Scrum Master: So there’s a risk around performance?

Nam: Yes. I’d suggest we spike the export feature first — one day to test feasibility, then re-estimate.

Scrum Master: That sounds reasonable. Let’s add a spike story.


Example Dialogue: Retrospective

Scrum Master: What didn’t go well this sprint?

Tuan (developer): Honestly, the scope kept changing mid-sprint. We finished what we planned, but two new urgent tasks came in from the business and disrupted our flow.

Scrum Master: How did that affect the team?

Tuan: It created a lot of context switching. I’d suggest we define a clearer process for handling urgent requests during a sprint — maybe a fast-track lane with the PO.
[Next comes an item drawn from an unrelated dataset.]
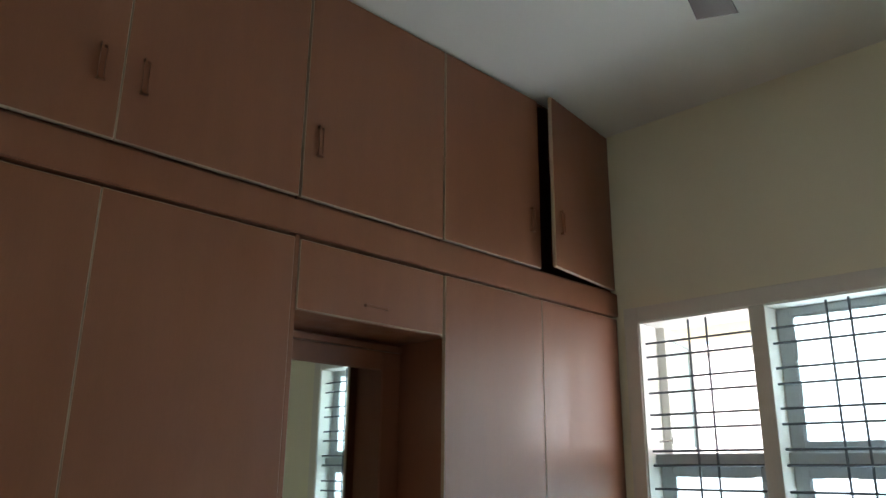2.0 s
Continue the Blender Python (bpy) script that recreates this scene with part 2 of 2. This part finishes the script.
SK = 0.125
for lo, hi in (((XE - 0.012, YP1, 0), (XE, Y1, SK)), ((XE - 0.012, Y2, 0), (XE, YP0, SK)),
               ((XW1, YP1, 0), (XE - 0.012, YP1 + 0.012, SK)), ((XW1, YP0 - 0.012, 0), (XE - 0.012, YP0, SK)),
               ((XW1, DOOR1[1] + 0.01, 0), (XW1 + 0.012, Y1, SK)), ((XS, Y2, 0), (XS + 0.012, -1.85, SK))):
    solid("baseboard", soften(boxes((lo, hi)), 0.003), SKIRT, lo, "grey speckled mosaic skirting along the wall", "baseboard")


def door_casing(y0, y1, south_wide, north_wide, inner, label, lap=0.0):
    """Moulded boards round a doorway on the lobby side."""
    t = thing("door_casing", (XW0, (y0 + y1) / 2, 0), label, "door frame", kind="structure")
    # inner: the hinge-side frame post, between these two x and two y
    part("frame_post", soften(boxes(((inner[0], inner[2], 0), (inner[1], inner[3], DOOR_H))), 0.003, 2), TRIM, t)
    for side, (a, s, wide) in (("jamb", (y0 + lap, -1, south_wide + lap)), ("jamb", (y1, 1, north_wide))):
        bm = bmesh.new()
        box(bm, (XW0 - 0.012, a, 0), (XW0, a + s * wide, DOOR_H + 0.08))
        box(bm, (XW0 - 0.022, a + s * 0.004, 0), (XW0 - 0.012, a + s * 0.020, DOOR_H + 0.02))
        box(bm, (XW0 - 0.020, a + s * (wide - 0.020), 0), (XW0 - 0.012, a + s * (wide - 0.004), DOOR_H + 0.07))
        part(side, soften(bm, 0.003, 2), TRIM, t)
    part("head", soften(boxes(((XW0 - 0.012, y0, DOOR_H), (XW0, y1, DOOR_H + 0.08))), 0.003, 2), TRIM, t)
    return t


door_casing(*DOOR1, 0.066, 0.082, (XW0 + 0.014, 0.016, DOOR1[0], -0.384), "grey-white moulded door casing on the lobby wall", 0.003)
door_casing(*DOOR2, 0.082, 0.050, (0.02, XW1 + 0.042, -0.705, DOOR2[1]), "grey-white moulded door casing on the lobby wall")

# ---- windows ----
def window(name, y0, y1, open_column, label):
    """Three columns of two sashes behind an iron grille; the top sash of one end column stands open.
    y0 is the south end. open_column: 0 at the south end, 2 at the north end."""
    w = thing(name, (XE, (y0 + y1) / 2, SILL), label, "window", kind="structure")
    m = 0.070
    wide = (y1 - y0 - 2 * m) / 3
    cols = [(y0 + k * (wide + m), y0 + k * (wide + m) + wide) for k in range(3)]
    fx0, fx1 = XE - 0.008, XE + 0.150
    band = 0.075
    lo, hi = SILL - band, LINTEL + band
    for name_, a, b in (("frame_band", (y0 - band, lo), (y0, hi)), ("frame_band", (y1, lo), (y1 + band, hi)),
                        ("frame_band", (y0, lo), (y1, SILL)), ("frame_band", (y0, LINTEL), (y1, hi))):
        part(name_, soften(boxes(((fx0, a[0], a[1]), (XE, b[0], b[1]))), 0.003), BAND, w)
    for k in (0, 1):
        part("mullion", soften(boxes(((fx0, cols[k][1], SILL), (fx1, cols[k + 1][0], LINTEL))), 0.003), BAND, w)
    part("lining", boxes(((XE, y0, SILL), (X2, y0 + 0.006, LINTEL)), ((XE, y1 - 0.006, SILL), (X2, y1, LINTEL)),
                         ((XE, y0 + 0.006, SILL), (X2, y1 - 0.006, SILL + 0.006)), ((XE, y0 + 0.006, LINTEL - 0.006), (X2, y1 - 0.006, LINTEL))), REVEAL, w, "white painted reveal")
    zm = 1.472
    sx0, sx1 = XE + 0.105, XE + 0.145
    rng = random.Random(7)
    for k, (a, b) in enumerate(cols):
        part("transom", soften(boxes(((XE + 0.07, a, zm - 0.028), (fx1, b, zm + 0.028))), 0.003), SASH, w)
        for z0, z1, upper in ((SILL + 0.006, zm - 0.028, False), (zm + 0.028, LINTEL - 0.006, True)):
            st, ra = 0.060, 0.037
            a1, b1 = a + (0.006 if k == 0 else 0.0), b - (0.006 if k == 2 else 0.0)
            is_open = upper and k == open_column
            ya, yb, za, zb = a1 + st, b1 - st, z0 + ra, z1 - ra   # the glazed opening
            frame_bm = boxes(((sx0, a1, z0), (sx1, ya, z1)), ((sx0, yb, z0), (sx1, b1, z1)),
                             ((sx0, ya, z0), (sx1, yb, za)), ((sx0, ya, zb), (sx1, yb, z1)))
            soften(frame_bm, 0.004, 2)
            pane_bm = boxes(((sx0 + 0.018, ya - 0.004, za - 0.004), (sx0 + 0.022, yb + 0.004, zb + 0.004)))
            # uneven putty line round the pane, thumbed round in the corners
            putty = bmesh.new()
            for (p, q) in (((ya, za), (yb, za)), ((ya, zb), (yb, zb)), ((ya, za), (ya, zb)), ((yb, za), (yb, zb))):
                n = 9
                for i in range(n):
                    u, v = i / n, (i + 1) / n
                    r = rng.uniform(0.004, 0.0095)
                    c0 = (p[0] + (q[0] - p[0]) * u, p[1] + (q[1] - p[1]) * u)
                    c1 = (p[0] + (q[0] - p[0]) * v, p[1] + (q[1] - p[1]) * v)
                    box(putty, (sx0 + 0.006, c0[0] - r, c0[1] - r), (sx0 + 0.017, c1[0] + r, c1[1] + r))
            for y, dy in ((ya, 1), (yb, -1)):
                for z, dz in ((za, 1), (zb, -1)):
                    r = rng.uniform(0.020, 0.030)
                    curve = [(y, z)] + [(y + dy * r * (1 - math.sin(g)), z + dz * r * (1 - math.cos(g))) for g in (0, 0.4, 0.8, 1.2, math.pi / 2)]
                    front, rear = ([putty.verts.new((x, cy, cz)) for cy, cz in curve] for x in (sx0 + 0.007, sx0 + 0.0165))
                    putty.faces.new(front)
                    putty.faces.new(rear[::-1])
                    for k2 in range(len(curve)):
                        k3 = (k2 + 1) % len(curve)
                        putty.faces.new((front[k2], front[k3], rear[k3], rear[k2]))
            if is_open:
                hinge = Vector((sx1, a1 if k == 0 else b1, 0))
                turn = Matrix.Translation(hinge) @ Matrix.Rotation(radians(-103 if k == 0 else 103), 4, "Z") @ Matrix.Translation(-hinge)
                for bm in (frame_bm, pane_bm, putty):
                    bmesh.ops.transform(bm, matrix=turn, verts=bm.verts)
            # open sash coloured paler than the others, for the daylight falling on it
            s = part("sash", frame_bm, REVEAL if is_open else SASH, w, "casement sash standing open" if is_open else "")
            part("putty", putty, SASH, s, "uneven putty line")
            p = part("pane", pane_bm, FROST, s, "frosted glass pane")
            p.visible_shadow = False
            if is_open:
                y = a if k == 0 else b
                d = 1 if k == 0 else -1
                bm = tube(bmesh.new(), (XE + 0.11, y + d * 0.005, 1.556), (XE + 0.11, y + d * 0.075, 1.560), 0.005, 8)
                tube(bm, (XE + 0.11, y + d * 0.075, 1.545), (XE + 0.11, y + d * 0.075, 1.575), 0.006, 8)
                part("stay_hook", bm, STEEL, s, "small steel casement hook")
        # grille bars
        gx = XE + 0.045
        mid = (a + b) / 2
        for dy in (-0.043, 0.043):
            part("grille_upright", tube(bmesh.new(), (gx + 0.008, mid + dy, SILL), (gx + 0.008, mid + dy, LINTEL), 0.0054, 8), GRILLE, w)
        for dz in (0.096, 0.161, 0.264, 0.329, 0.428, 0.490, 0.589, 0.651, 0.753, 0.815, 0.918, 0.980, 1.086, 1.151):
            part("grille_bar", tube(bmesh.new(), (gx, a - 0.004, LINTEL - dz), (gx, b + 0.004, LINTEL - dz), 0.0054, 8), GRILLE, w)
    return w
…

Product Owner: That’s fair. Let’s discuss how we can handle that better. Can you help draft a proposal, Tuan?

Tuan: Sure. I’ll have something ready by our next planning session.


Useful Agile Vocabulary

TermHow to use it naturally
Velocity”Our velocity last sprint was 42 points — a bit lower than usual.”
Spike”Let’s spike this first before we estimate.”
Carryover”We have two carryover stories from last sprint.”
Blocker”I have a blocker — waiting on API credentials from the third party.”
Scope creep”This is starting to feel like scope creep. Should we create a separate ticket?”
Definition of done”Is this really done? It doesn’t meet our definition of done yet.”

Quick Reference: Go-to Phrases

To clarify:

  • “Can you walk me through the acceptance criteria?”
  • “What does success look like for this story?”

To raise a concern:

  • “I want to flag a risk here.”
  • “I’m not comfortable committing to this without more clarity.”

To propose a solution:

  • “One option would be to…”
  • “What if we broke this into two separate stories?”

To ask for time:

  • “Can I get back to you on that tomorrow?”
  • “I’ll need to look at the code before I can give you an accurate estimate.”

Agile meetings have a predictable rhythm. The phrases above aren’t complicated — they just need to feel natural. Practice them before your next standup, and you’ll find it much easier to contribute confidently in English.

The goal isn’t perfect English. The goal is to be heard.